Schlender erzählt in der Ich-Perspektive und beginnt logischerweise bei seiner ersten Begegnung mit Steve Jobs, zu einem Zeitpunkt, als der sich gerade von Apple getrennt und sein zweites Unternehmen, "NeXT Computer", gegründet hatte. Nach dieser Einführung folgt zunächst ein weiter Sprung in die Vergangenheit.
Inhalt und Erzählstil
Angefangen von Steves Adoption über sein abgebrochenes Studium bis hin zu den ersten Anfängen von Apple in der legendären Garage erfährt man, wie es zur Gründung des Unternehmens kam und wie abenteuerlich es dabei (aus finzanzieller und manchmal auch technischer Sicht) zuging. Für Menschen wie mich, die selbst noch raumfüllende Computeranlagen, Lochkartenstanzer und Ausdrucke auf Endlospapier kennengelernt haben, ist dieser Abschnitt recht kurzweilig. Überhaupt kommt, wer sich für technische Einzelheiten und Entwicklungen interessiert, bei diesem Buch auf seine Kosten.

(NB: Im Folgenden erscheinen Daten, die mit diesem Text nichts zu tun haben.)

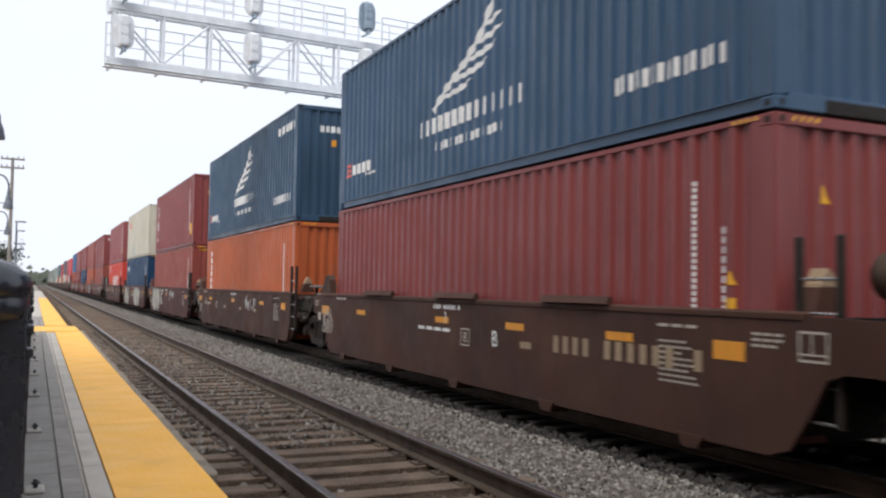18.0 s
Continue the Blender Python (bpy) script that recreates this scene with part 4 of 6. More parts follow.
    put("stencil", flat(row_of_bars(4.7, 1.14, 0.62, 0.03, 3, 0.8) + row_of_bars(-5.65, 1.22, 0.65, 0.04, 3, 0.8)).mesh("stencil"), INK["cream"], w, "short row of stencilled bars")
    if near_coupler:
        lines = block(6.5, 0.93, 0.3, 0.02) + block(6.5, 1.16, 0.3, 0.02) + block(6.5, 0.93, 0.02, 0.25) + block(6.78, 0.93, 0.02, 0.25) + block(6.5, 0.985, 0.3, 0.014) + block(6.63, 0.98, 0.015, 0.18)
        lines += row_of_bars(5.98, 1.12, 0.38, 0.024, 3, 0.85) + row_of_bars(5.98, 1.07, 0.38, 0.024, 3, 0.85) + row_of_bars(5.98, 1.02, 0.3, 0.024, 3, 0.85)
        put("stencil", flat(lines).mesh("stencil"), INK["cream"], w, "white-lined box and rows of small bars")
    if sp["box"] is not None:
        u = sp["box"]
        lines = block(u, 0.66, 0.28, 0.02) + block(u, 0.89, 0.28, 0.02) + block(u, 0.66, 0.02, 0.25) + block(u + 0.26, 0.66, 0.02, 0.25) + block(u + 0.08, 0.72, 0.12, 0.02)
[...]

Je weiter man aber der Erzählung folgt, desto ermüdender wird sie. Schlender beschreibt mit Detailversessenheit und bisweilen weit ausholend, warum Jobs bereits wenige Jahre nach der Gründung von Apple von seinem eigenen Unternehmen "gefeuert" wurde, weshalb er mit NeXT nie richtig auf einen grünen Zweig kam und wie er schließlich zu Apple zurückkehrte. Dabei zählt er - womöglich mit Anspruch auf Vollständigkeit - alle beteiligten Personen und ihre jeweiligen Rollen und Motive auf. Außerdem bemüht er sich, die widersprüchlichen Charakterzüge von Steve Jobs ausführlich darzustellen, zu erklären und bisweilen wohl auch zu rechtfertigen.

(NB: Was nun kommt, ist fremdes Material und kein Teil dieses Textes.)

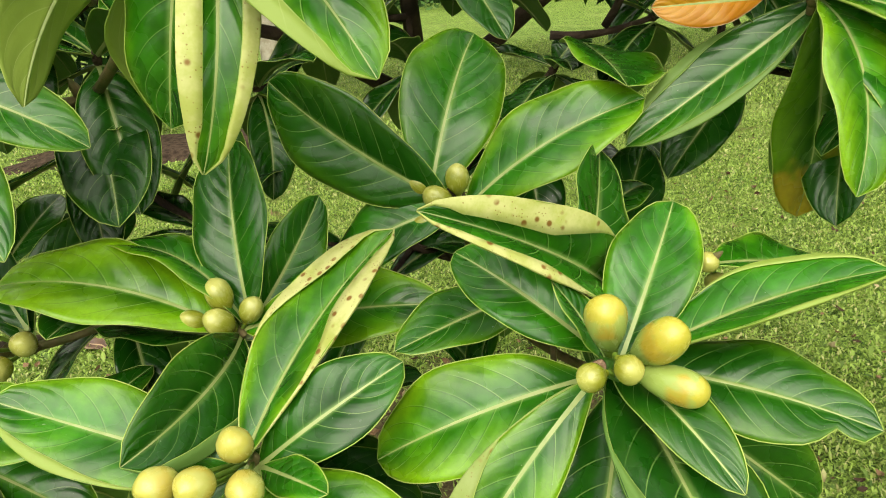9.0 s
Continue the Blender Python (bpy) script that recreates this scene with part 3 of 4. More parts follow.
def add_twig(tip, start=None, lift=-0.03, thick=0.0055, bark=TWIG):
    """A twig that grows from a limb to tip and ends in a knobbly bud; its leaves and fruit are its parts."""
    tip = Vector(tip)
    if start is None:
        start = min(NODES, key=lambda p: (p - tip).length)
    a = Vector(start) - tip
    pts = curve_points(a, (0, 0, 0), lift, 9)
    v, f = tube(pts, [thick * (1.5 - 0.55 * i / 8) for i in range(9)], 8, 0.08, random.Random(int(tip.x * 1000) % 997))
    d = (pts[-1] - pts[-2]).normalized()
    bv, bf = tube([d * k for k in (-0.012, -0.004, 0.004, 0.012, 0.017)], [thick, thick * 1.5, thick * 1.2, thick * 0.7, thick * 0.2], 8, 0.15, random.Random(3))
    o = len(v)
    v, f = v + bv, f + [tuple(o + i for i in g) for g in bf]
    ob = mesh_object("twig", v, f, (bark,), None, None, shrub)
    ob.location = tip - SHRUB
    return ob



def cut_stub(twig, way):
    """The thick green stub of a lost cluster, with a pinkish brown scar on its slanted end, and the stalk that carries the fruit."""
    rng = random.Random(2)
    way = [Vector(p) / 1000 for p in way]
    v, f = tube(way, [0.0060, 0.0072, 0.0080, 0.0078], 14, 0.06, rng)
    stub = mesh_object("stub", v, f, (STUB,), None, None, twig)
    # the scar: an uneven three-cornered disc with a dark rim, set on the end
    out = (way[-1] - way[-2]).normalized()
    side = out.cross(Vector((0, 0, 1))).normalized()
    up = side.cross(out)
    verts, faces, idx = [way[-1] + out * 0.0016], [], []
    for ring, (size, high) in enumerate(((0.55, 0.0012), (0.90, 0.0008), (0.98, 0.0014), (1.0, -0.0012))):
        for k in range(21):
            a = 2 * math.pi * k / 21
            r = 0.0076 * size * (1 + 0.10 * math.cos(3 * a + 0.4) + (0.05 * rng.uniform(-1, 1) if ring < 3 else 0.02))
            verts.append(way[-1] + side * r * math.cos(a) + up * r * math.sin(a) + out * (high + 0.0005 * rng.uniform(-1, 1)))
    for k in range(21):
        j = (k + 1) % 21
        faces.append((0, 1 + k, 1 + j))
        idx.append(0)
        for ring in range(3):
            o = 1 + ring * 21
            faces.append((o + k, o + 21 + k, o + 21 + j, o + j))
            idx.append(1 if ring == 1 else 0 if ring == 0 else 2)
    mesh_object("scar", verts, faces, (CUT_WOOD, BARK, STUB), idx, None, stub, smooth=False)
    v, f = tube([way[0], way[1], Vector((-0.024, -0.052, 0.029)), Vector((-0.030, -0.066, 0.033)), Vector((-0.028, -0.073, 0.032))], [0.0055, 0.0060, 0.0058, 0.0054, 0.0030], 10, 0.10, rng)
    mesh_object("peduncle", v, f, (STUB,), None, None, twig)


def inner_twig(tip, start, seed, shaded):
    """A twig with a whorl of drooping leaves; the shaded ones have the shade inside the shrub put into a dark tone."""
    rng = random.Random(seed * 7 + 1)
    twig = add_twig(tip, start, -0.01, 0.0045, BARK)
    n = rng.randint(6, 8)
    for k in range(n):
        yaw = 360 * k / n + rng.uniform(-18, 18)
        inner = k % 2
        size = rng.uniform(0.17, 0.24) * (0.85 if inner else 1)
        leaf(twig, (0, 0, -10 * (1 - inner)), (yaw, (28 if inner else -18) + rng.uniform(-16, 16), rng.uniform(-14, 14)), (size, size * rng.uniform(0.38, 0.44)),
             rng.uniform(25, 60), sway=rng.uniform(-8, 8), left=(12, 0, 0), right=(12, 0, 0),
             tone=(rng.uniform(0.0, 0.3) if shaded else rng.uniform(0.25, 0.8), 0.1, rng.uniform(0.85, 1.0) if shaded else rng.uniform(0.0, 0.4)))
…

In diesem Stil geht es über lange Strecken weiter, bis die Krebserkrankung von Jobs zum Thema wird. Er ist zu diesem Zeitpunkt erst knapp 50 Jahre alt und führt eines der größten Unternehmem der Welt. Dieser massive Einschnitt wird auch in der Erzählweise spürbar. Sie wird persönlicher, zeigt zunehmend den Menschen hinter dem oft problematischen Manager und ist nicht mehr so überladen von (typisch amerikanischen?) Superlativen wie im ersten Teil. Wenn man bis hierher durchgehalten (oder den einen oder anderen Abschnitt ausgelassen) hat, kann man den letzten sechs Kapiteln jedenfalls ohne große Mühe folgen.

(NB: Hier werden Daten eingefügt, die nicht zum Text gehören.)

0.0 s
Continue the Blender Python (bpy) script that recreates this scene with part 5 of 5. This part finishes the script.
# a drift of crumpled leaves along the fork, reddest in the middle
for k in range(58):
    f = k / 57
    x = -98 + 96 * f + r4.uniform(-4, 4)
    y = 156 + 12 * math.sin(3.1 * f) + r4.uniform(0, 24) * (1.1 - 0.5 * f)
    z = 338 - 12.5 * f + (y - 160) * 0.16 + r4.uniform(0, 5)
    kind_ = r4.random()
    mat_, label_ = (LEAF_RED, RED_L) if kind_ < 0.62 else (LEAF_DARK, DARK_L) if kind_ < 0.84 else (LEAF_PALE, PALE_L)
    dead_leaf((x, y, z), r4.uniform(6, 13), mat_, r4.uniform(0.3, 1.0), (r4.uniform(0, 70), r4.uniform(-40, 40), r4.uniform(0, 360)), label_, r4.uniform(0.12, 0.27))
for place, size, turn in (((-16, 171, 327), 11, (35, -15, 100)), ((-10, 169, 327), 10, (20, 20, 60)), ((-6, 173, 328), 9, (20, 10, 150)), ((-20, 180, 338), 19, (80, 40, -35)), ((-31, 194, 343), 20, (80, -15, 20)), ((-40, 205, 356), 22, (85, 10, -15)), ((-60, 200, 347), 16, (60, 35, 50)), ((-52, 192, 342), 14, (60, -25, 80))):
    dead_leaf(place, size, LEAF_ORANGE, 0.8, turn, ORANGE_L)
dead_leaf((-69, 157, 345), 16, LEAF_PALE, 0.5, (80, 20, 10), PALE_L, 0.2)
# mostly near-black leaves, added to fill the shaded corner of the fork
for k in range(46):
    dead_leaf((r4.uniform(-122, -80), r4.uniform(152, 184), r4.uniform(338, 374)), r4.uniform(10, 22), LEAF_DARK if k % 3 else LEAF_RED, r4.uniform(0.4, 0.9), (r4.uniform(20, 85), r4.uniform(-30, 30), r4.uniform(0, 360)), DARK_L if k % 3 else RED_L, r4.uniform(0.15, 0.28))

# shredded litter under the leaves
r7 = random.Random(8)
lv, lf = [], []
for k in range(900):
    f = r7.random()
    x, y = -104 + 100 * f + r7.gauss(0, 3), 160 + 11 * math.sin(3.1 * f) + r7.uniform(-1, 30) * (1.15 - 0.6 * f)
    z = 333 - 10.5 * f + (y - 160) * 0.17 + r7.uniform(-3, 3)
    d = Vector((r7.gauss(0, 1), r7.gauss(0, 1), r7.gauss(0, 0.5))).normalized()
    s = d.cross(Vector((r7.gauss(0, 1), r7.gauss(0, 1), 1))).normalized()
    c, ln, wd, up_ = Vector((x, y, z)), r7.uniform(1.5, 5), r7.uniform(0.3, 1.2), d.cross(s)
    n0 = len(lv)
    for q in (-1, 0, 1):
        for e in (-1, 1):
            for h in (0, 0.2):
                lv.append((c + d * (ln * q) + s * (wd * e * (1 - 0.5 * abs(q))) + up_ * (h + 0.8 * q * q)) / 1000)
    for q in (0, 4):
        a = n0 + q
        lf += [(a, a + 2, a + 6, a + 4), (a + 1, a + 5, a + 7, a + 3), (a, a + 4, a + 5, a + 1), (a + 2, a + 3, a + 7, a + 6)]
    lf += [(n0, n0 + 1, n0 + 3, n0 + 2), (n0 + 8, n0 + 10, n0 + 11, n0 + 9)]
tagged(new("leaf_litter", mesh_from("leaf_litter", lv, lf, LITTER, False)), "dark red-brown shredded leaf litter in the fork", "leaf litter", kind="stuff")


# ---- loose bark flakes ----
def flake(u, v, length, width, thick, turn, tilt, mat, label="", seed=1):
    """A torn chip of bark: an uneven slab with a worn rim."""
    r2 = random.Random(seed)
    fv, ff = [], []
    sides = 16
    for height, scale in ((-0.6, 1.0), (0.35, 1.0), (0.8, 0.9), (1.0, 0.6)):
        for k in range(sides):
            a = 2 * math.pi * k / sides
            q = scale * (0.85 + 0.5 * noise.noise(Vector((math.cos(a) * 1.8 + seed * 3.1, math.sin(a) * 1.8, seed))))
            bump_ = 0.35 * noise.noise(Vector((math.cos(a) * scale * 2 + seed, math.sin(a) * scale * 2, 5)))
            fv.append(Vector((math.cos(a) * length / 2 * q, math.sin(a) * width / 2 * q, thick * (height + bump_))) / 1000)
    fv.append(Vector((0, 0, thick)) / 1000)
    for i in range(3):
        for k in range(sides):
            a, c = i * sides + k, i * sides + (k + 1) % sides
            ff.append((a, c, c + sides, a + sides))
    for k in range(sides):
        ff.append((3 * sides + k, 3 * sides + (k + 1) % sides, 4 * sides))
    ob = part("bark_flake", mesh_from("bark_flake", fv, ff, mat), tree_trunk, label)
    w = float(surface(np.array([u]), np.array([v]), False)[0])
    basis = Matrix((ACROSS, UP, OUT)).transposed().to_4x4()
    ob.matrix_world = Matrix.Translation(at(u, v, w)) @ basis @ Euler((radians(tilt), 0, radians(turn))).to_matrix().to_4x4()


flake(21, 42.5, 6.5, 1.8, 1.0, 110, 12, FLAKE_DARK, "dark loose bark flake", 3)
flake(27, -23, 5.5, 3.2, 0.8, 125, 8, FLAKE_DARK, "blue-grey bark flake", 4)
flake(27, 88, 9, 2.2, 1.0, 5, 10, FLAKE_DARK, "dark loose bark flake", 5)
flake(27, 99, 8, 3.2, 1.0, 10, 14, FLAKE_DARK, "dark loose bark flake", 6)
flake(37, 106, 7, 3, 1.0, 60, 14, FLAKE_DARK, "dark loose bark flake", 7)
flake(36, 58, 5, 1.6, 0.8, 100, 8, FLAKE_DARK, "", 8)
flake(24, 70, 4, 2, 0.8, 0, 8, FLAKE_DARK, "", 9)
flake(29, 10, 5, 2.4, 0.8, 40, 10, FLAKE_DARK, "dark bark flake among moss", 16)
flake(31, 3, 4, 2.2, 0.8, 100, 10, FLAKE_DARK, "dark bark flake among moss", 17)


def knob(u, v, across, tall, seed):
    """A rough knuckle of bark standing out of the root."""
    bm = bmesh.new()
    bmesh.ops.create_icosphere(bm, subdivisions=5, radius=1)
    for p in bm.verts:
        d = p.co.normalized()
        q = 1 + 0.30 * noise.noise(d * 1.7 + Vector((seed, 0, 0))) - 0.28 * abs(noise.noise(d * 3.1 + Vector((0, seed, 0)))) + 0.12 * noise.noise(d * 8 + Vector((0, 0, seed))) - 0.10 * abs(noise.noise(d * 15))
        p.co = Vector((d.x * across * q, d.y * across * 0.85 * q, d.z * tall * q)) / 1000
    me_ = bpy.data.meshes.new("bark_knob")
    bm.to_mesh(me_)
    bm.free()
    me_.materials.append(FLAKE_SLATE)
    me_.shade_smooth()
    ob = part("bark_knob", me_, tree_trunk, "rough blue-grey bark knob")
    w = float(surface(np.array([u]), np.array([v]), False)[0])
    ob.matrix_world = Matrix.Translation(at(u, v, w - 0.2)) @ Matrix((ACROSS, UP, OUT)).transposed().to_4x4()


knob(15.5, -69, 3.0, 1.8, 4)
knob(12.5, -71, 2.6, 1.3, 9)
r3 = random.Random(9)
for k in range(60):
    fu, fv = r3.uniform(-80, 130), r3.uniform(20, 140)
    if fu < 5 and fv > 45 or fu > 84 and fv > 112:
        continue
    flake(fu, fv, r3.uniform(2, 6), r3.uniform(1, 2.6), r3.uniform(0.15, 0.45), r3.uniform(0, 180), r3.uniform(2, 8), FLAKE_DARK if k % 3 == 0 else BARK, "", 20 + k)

Von der ersten Krebsoperation bis zum Tod von Steve Jobs vergingen noch elf Jahre, und in diesen Jahren entstanden viele der Produkte, für die Apple heute so bekannt ist. Jobs Charakter scheint sich in dieser Zeit gefestigt zu haben, aber einfach war der Umgang mit ihm wohl trotzdem nur für die wenigsten. Im Kapitel "Blinde Flecken" setzt sich das Buch denn auch relativ kritisch mit Jobs persönlichen Schwächen und einigen problematischen Geschäftspraktiken von Apple auseinander, bevor im letzten Kapitel die Bemühungen des Apple-Gründers beschrieben werden, sein Unternehmen für die Zukunft nach seinem Tod zu rüsten.
Resümee
"Becoming Steve Jobs" ist ein Buch, das der schwierigen Aufgabe gerecht werden will, die schillernde Persönlichkeit eines der erfolgreichsten Managers der Welt zu beschreiben und seinen von etlichen Brüchen gezeichneten Lebensweg nachzuvollziehen. Viele Fragen werden dabei erörtert und viele Antworten geliefert. Es widersteht der Versuchung, sich oberflächlich an den bekannten Klischees zu orientieren, und zeichnet weder das Bild eines Helden noch das eines Fieslings. Vielmehr zeigt es einen Menschen, der seine ungewöhnliche Kreativität gegen vielerlei Widerstände in die Tat umsetzte und dafür auch große Schwierigkeiten in Kauf nahm und überwand.
Dass dies nicht ohne im doppelten Wortsinne erschöpfende Erörterungen und eine Fülle von oft nebensächlich erscheinenden Details gelingt, macht die Lektüre bzw. das Zuhören bisweilen zu einer Herausforderung an die Konzentration. Das Buch mit "Mut zur Lücke" zu lesen oder zu hören, würde seiner Intention vermutlich keinen Abbruch tun, vielleicht sogar helfen, ihm bis zum Schluss zu folgen. Schließlich lag ja auch der Erfolg von Steve Jobs - und damit der von Apple - gerade darin begründet, dass auf alles Unnötige und Ablenkende verzichtet und mehr Wert auf eine schlichte und leicht zu begreifende Bedienung der Produkte gelegt wurde.
Und noch eine Bemerkung zu der mir vorliegenden Hörbuch-Version: Sie wird von Thomas M. Meinhardt gelesen, der als Fernsehschauspieler schon bei Krimiproduktionen wie "Tatort" mitwirkte und auch auf Schauspielbühnen auftritt. Er versteht es, durch feine Nuancierungen seiner Stimme deutlich zu machen, ob es sich gerade um Schlenders Erzählung handelt oder um ein wörtliches Zitat, was beim Hören sehr hilfreich ist. Ansonsten folgt seine Sprechweise weitgehend dem Erzählstil, womit der 16-stündigen Lesung am ehesten das Prädikat "langatmig" gerecht wird.
Dennoch: Wer sich gerne intensiv mit Fragen der Computertechnik, der Unternehmensführung und mit dem Besonderen an Apple-Produkten beschäftigt, ist mit diesem Buch gut bedient.